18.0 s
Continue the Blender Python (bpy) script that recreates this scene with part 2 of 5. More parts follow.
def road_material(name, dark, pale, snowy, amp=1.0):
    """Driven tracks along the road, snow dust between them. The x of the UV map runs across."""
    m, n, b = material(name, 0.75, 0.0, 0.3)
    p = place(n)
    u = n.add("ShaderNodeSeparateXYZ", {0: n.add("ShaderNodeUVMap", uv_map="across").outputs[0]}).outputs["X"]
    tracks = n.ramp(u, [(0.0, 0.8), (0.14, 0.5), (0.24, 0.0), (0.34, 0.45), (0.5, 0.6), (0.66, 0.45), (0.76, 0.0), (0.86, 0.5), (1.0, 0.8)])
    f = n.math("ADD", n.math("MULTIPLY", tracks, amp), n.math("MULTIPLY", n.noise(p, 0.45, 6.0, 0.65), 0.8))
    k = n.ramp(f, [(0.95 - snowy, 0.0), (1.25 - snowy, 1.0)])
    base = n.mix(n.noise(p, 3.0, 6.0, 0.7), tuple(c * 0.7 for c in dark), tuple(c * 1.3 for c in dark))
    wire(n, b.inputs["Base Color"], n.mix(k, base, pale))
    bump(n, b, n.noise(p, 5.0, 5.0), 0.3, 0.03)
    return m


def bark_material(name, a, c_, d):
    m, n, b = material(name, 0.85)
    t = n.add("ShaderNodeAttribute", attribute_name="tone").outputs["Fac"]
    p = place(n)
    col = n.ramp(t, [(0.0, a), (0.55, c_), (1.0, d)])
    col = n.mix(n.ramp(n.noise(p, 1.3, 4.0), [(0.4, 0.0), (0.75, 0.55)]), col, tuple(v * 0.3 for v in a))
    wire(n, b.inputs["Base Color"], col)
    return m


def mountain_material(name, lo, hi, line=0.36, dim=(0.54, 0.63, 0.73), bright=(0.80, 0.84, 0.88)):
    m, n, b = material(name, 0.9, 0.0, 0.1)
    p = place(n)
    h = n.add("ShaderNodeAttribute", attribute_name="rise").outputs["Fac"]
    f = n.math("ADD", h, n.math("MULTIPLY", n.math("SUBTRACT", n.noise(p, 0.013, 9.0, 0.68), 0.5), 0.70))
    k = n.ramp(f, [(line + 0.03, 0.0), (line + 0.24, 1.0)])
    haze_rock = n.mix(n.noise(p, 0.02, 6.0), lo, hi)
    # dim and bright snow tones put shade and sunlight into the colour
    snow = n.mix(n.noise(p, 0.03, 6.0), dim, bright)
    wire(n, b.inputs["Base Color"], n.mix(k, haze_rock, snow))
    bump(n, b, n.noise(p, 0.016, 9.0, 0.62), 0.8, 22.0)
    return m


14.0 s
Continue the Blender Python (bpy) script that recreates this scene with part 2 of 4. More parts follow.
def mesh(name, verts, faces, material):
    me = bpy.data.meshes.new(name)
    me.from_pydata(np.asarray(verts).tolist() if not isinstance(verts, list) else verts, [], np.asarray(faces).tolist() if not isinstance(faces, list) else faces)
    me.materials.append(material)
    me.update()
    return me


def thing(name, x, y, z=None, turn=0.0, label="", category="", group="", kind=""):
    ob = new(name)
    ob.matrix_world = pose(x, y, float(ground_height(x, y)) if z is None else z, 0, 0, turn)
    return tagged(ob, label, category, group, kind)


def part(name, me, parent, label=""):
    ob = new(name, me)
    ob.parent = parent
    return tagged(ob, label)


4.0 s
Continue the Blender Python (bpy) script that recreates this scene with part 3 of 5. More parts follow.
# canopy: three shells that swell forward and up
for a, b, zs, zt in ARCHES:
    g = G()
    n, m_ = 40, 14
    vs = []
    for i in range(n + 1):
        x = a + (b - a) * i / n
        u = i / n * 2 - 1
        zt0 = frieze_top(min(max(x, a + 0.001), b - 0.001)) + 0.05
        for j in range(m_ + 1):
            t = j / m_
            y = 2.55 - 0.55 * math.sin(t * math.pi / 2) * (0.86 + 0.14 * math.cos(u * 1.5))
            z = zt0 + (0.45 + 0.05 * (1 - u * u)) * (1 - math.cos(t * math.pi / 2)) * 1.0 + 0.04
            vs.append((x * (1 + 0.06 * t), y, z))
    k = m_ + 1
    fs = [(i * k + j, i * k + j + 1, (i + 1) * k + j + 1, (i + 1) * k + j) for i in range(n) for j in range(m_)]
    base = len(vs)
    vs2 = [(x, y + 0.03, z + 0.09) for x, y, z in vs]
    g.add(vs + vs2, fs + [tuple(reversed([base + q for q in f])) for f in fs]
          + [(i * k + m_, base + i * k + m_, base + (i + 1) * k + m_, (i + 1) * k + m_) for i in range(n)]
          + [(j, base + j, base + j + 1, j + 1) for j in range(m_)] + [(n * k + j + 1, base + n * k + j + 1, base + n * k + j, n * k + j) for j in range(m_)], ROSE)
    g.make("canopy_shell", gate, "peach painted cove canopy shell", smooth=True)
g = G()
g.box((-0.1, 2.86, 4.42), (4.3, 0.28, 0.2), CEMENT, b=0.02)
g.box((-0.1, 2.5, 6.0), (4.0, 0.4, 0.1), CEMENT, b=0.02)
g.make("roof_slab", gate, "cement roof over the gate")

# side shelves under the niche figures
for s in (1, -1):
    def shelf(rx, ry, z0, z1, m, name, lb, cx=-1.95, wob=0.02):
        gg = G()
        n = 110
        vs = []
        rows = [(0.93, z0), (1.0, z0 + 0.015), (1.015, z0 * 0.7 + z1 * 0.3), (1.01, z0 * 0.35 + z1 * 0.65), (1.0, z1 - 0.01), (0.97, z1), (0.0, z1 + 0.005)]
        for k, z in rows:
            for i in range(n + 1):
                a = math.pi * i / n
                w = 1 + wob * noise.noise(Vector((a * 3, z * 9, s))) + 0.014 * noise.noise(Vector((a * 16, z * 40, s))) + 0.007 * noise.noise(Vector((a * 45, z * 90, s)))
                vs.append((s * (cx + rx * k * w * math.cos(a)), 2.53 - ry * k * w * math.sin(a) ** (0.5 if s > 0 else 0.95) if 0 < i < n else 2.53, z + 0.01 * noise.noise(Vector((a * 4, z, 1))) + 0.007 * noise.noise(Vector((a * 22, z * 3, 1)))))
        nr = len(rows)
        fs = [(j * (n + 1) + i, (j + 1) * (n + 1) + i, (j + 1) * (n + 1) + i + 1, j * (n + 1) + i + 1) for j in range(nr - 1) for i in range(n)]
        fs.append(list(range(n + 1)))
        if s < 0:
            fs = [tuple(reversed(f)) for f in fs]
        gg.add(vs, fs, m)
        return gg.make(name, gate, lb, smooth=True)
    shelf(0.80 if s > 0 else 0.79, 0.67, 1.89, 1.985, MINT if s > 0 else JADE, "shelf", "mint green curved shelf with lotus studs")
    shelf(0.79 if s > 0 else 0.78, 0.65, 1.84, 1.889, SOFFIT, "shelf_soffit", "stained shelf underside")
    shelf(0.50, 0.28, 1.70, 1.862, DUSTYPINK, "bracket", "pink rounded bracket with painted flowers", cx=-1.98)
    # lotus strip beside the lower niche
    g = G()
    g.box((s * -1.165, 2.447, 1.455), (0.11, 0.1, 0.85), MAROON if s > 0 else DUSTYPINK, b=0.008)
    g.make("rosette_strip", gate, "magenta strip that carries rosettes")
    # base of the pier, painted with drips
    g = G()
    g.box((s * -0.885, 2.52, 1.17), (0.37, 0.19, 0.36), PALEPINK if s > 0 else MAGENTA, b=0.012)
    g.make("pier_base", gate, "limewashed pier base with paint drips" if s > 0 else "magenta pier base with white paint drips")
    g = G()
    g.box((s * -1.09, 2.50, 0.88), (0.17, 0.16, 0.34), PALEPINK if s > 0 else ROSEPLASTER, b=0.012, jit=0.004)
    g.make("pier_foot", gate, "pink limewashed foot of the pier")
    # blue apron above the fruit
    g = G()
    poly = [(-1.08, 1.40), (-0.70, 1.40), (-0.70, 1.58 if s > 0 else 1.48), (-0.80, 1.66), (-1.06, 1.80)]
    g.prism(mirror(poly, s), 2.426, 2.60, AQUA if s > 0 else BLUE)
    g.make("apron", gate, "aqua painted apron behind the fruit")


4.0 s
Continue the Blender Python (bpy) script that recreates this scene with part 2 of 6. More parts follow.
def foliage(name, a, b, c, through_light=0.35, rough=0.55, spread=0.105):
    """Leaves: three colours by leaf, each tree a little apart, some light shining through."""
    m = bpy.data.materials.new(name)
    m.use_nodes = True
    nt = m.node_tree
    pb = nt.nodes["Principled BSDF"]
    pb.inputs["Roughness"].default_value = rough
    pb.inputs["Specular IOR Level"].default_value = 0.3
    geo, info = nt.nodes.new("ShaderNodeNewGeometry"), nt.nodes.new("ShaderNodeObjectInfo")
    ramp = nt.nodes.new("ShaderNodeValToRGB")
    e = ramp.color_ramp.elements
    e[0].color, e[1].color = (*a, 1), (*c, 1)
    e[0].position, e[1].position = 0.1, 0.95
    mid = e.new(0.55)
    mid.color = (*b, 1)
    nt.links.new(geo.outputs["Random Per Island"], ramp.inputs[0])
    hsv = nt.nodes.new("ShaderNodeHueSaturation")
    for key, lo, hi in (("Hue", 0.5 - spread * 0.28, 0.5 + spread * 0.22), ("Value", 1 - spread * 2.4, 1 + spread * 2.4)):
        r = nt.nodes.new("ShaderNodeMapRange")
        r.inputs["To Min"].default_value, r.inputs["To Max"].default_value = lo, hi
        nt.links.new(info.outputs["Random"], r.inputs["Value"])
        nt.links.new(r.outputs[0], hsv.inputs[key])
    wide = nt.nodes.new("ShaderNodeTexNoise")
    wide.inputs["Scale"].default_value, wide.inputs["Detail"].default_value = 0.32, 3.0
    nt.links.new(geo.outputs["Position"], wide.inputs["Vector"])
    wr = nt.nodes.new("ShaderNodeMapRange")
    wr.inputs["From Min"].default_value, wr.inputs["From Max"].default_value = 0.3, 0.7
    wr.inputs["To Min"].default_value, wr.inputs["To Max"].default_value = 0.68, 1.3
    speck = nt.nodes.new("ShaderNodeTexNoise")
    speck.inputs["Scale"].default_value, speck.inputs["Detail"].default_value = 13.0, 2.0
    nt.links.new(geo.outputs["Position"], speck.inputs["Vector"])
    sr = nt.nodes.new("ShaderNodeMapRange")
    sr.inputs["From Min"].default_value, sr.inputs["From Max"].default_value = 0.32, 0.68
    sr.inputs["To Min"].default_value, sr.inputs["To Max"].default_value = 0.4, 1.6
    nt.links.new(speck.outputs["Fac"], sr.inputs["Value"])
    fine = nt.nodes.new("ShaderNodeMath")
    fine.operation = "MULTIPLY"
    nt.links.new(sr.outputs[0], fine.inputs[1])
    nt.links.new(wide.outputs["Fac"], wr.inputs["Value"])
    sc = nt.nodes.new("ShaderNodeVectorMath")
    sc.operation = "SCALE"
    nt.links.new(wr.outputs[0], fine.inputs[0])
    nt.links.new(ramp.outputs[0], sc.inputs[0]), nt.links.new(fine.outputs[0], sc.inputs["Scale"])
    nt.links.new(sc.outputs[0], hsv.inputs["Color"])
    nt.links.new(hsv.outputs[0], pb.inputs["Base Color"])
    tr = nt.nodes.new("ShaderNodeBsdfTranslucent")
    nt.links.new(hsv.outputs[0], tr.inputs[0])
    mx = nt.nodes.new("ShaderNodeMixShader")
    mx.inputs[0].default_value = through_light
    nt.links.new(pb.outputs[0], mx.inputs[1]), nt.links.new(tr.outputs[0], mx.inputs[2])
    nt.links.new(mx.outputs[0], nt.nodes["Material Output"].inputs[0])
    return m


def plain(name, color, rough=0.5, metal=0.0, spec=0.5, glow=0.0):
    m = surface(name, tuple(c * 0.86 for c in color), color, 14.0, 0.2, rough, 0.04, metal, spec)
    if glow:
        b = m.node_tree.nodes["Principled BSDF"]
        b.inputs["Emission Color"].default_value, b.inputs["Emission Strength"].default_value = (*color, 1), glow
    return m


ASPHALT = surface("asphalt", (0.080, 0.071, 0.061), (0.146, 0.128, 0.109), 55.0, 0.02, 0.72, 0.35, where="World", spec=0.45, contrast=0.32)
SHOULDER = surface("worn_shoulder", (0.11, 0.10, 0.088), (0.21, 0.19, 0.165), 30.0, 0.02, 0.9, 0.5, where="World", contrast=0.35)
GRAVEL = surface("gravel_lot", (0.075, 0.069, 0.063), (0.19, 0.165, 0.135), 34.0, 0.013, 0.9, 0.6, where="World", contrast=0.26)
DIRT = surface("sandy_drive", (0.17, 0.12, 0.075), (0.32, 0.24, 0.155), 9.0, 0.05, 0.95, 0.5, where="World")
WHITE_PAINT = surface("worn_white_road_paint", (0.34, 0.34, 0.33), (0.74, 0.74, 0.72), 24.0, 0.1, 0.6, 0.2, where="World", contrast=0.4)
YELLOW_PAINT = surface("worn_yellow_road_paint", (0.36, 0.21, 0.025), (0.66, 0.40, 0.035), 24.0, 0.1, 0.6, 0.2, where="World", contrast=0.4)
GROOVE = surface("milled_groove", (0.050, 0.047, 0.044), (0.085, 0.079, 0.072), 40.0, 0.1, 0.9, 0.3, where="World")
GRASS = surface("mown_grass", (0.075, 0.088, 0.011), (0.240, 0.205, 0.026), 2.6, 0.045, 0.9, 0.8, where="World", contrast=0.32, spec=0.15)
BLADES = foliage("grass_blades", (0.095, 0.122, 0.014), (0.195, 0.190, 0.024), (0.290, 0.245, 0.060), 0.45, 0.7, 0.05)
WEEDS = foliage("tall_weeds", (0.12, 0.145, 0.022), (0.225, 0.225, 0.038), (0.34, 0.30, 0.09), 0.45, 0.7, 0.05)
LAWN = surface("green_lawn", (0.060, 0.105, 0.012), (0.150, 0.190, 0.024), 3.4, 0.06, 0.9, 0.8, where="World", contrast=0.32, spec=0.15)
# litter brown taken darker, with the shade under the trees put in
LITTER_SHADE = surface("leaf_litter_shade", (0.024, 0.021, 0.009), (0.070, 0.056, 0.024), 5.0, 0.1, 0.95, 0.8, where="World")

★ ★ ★

# What is being asked
Each line that holds the word "Continue" should be extracted from the records.

# Reply to the task
Continue the Blender Python (bpy) script that recreates this scene with part 2 of 5. More parts follow.
Continue the Blender Python (bpy) script that recreates this scene with part 2 of 4. More parts follow.
Continue the Blender Python (bpy) script that recreates this scene with part 3 of 5. More parts follow.
Continue the Blender Python (bpy) script that recreates this scene with part 2 of 6. More parts follow.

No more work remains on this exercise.